When users search image banks for the word “girl,” these two words are most likely to accompany it: hot and sexy.
So, it’s no wonder that, even if you aren’t searching a stock image site for pictures of “sexy girls,” the results for “girl” are still full of beautiful women and picture-perfect models.
Hot and sexy. Is that all we expect from girls? And is that how girls want to be represented?
Not exactly, it turns out. So, as part of Plan International USA’s We Are the Girls campaign, we partnered with Unsplash and a group of girls in the U.S. to rewrite the algorithm and fight back against gender stereotypes.
Why stock photos matter
Stock images are more common than you might think. Creators all over the world use them in everything from magazine covers to Facebook ads to news stories, and sources range from free sites like Unsplash to paid services like Getty Images.
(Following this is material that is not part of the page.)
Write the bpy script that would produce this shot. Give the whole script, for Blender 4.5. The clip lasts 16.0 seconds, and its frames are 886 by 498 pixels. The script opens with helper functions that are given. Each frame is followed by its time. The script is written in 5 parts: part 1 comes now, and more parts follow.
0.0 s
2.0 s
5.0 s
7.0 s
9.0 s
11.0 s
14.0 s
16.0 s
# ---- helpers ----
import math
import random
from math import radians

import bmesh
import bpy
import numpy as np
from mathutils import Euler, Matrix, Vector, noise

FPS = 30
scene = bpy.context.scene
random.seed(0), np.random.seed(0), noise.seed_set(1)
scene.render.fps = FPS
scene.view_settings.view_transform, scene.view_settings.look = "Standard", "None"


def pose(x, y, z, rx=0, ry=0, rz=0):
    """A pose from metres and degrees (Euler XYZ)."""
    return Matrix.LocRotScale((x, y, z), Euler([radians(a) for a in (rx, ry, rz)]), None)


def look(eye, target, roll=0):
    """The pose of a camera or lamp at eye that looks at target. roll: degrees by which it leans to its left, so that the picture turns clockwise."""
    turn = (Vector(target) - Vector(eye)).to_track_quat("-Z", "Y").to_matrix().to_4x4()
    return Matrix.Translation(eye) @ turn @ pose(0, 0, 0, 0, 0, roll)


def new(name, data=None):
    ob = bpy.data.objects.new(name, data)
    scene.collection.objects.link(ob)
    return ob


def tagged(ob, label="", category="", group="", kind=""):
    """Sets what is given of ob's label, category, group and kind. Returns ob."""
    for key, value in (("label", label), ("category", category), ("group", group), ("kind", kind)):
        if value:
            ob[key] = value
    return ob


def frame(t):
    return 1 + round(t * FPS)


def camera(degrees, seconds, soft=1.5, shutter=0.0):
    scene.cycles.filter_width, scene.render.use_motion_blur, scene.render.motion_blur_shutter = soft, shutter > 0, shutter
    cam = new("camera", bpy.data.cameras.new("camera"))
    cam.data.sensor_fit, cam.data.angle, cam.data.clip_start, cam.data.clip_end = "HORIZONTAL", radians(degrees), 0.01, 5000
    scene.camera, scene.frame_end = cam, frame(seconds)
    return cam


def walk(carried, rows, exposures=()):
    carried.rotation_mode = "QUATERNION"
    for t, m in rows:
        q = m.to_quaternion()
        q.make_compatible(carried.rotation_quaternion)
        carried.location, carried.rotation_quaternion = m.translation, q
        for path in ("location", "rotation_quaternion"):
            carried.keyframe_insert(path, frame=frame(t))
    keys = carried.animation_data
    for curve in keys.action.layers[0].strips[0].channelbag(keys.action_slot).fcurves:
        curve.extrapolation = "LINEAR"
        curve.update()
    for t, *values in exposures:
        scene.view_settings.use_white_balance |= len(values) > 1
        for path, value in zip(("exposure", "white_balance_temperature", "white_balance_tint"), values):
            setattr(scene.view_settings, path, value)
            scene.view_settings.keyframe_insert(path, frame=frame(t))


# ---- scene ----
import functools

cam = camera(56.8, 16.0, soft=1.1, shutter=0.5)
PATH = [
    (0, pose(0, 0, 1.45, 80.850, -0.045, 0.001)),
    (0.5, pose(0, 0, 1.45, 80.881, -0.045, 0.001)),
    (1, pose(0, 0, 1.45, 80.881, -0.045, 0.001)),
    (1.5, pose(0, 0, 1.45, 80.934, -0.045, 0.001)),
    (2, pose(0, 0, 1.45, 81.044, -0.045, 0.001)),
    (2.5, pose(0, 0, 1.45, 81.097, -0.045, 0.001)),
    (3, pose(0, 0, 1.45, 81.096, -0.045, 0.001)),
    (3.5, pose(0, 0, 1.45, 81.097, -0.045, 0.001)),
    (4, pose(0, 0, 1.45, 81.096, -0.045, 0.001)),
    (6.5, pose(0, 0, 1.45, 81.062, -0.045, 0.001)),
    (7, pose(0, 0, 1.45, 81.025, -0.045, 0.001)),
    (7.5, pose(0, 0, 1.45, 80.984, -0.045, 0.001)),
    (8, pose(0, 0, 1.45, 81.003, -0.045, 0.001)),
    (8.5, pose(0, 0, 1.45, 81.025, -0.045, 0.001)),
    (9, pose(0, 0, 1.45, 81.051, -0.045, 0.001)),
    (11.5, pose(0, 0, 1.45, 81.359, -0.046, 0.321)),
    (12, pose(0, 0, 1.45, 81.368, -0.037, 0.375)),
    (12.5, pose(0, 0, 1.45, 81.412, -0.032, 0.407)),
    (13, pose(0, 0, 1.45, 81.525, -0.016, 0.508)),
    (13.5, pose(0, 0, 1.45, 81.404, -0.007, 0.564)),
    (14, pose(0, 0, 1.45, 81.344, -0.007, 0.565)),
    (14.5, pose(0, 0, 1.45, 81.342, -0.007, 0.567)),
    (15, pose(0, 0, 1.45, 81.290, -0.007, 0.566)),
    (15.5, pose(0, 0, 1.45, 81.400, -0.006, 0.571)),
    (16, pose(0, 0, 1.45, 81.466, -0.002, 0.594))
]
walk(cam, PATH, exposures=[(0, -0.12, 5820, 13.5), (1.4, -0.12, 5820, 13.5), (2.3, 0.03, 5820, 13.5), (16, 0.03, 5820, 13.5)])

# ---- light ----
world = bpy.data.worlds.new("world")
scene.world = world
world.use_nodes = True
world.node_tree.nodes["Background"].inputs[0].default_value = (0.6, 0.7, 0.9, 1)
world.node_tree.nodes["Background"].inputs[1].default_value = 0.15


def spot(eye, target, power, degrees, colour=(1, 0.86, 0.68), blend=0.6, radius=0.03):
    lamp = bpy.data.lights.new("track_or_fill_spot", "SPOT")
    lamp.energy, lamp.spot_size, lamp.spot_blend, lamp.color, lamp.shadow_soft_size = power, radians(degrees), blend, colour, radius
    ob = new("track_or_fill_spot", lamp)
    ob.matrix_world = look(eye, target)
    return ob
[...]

And because a stock photo must communicate a specific message quickly and clearly, these image banks provide a unique perspective on our stereotypes and expectations.
Marian Wright Edelman, founder and president of the Children’s Defense Fund, famously said that “You can’t be what you can’t see.” Imagine everything girls could be if they saw themselves authentically represented in the images around them. Now imagine if the world around them saw that too.
Drumroll please: Introducing Girls Out Loud
Here at Plan International USA, we believe in the power of girls. We’ve been cultivating young leaders since 1937, and we’ve seen what they can do when they work together.
That’s why our We Are the Girls campaign focuses on bringing girls together to create change. In the U.S., we’ve gathered a group of girls between the ages of 13 and 18, who we’re calling Girls Out Loud, to help guide this effort. Through our private Instagram account, these girls safely share their thoughts and feelings about the experience of being a girl today — and talk about ways we can create change together.
The first topic the Girls Out Loud have tackled is representation of girls in stock imagery. Plan USA partnered with Unsplash, the internet’s source of freely usable visuals, to rethink the way girls are seen and revamp stock images to represent girls on their own terms. To start, we shared some of the top pictures of girls from Unsplash’s giant library of high-quality photos with the Girls Out Loud, and asked them whether they truly represented what it means to be a girl today.
Their freeform responses were insightful and poignant, using words like “bold” and “strong,” and celebrating self-expression. In feedback about photos they thought were not representative, the girls talked about unrealistic beauty standards and pointed out poses that looked staged. They also noted how photos of “girls” often actually show women, and that girls don’t always have to be portrayed as traditionally feminine.
Improving the algorithm
Unsplash took this feedback to their community of photographers, along with a challenge: submit photos of real, confident girls that break barriers and promote gender equality. From Aug. 15 to Sept. 15, hundreds of photos were submitted to Unsplash’s “Girls vs. Stereotypes” topic. Then, we took the submissions back to the Girls Out Loud to select their top 10 favorites.
So, without further ado, here are the winning photos!
Beyond inspiring photographers to submit a new portfolio of authentic photos of girls to their library, Unsplash is also making these changes more impactful by changing their search algorithm. To combat the societal biases that artificial intelligence perpetuates through search results, Unsplash is adding diversity tags to images, which will drive more inclusive photos to the top of the results. Because when you change the algorithm, you change people’s perceptions of what a girl is, how she (or they) want to be seen and the power of authentic representation.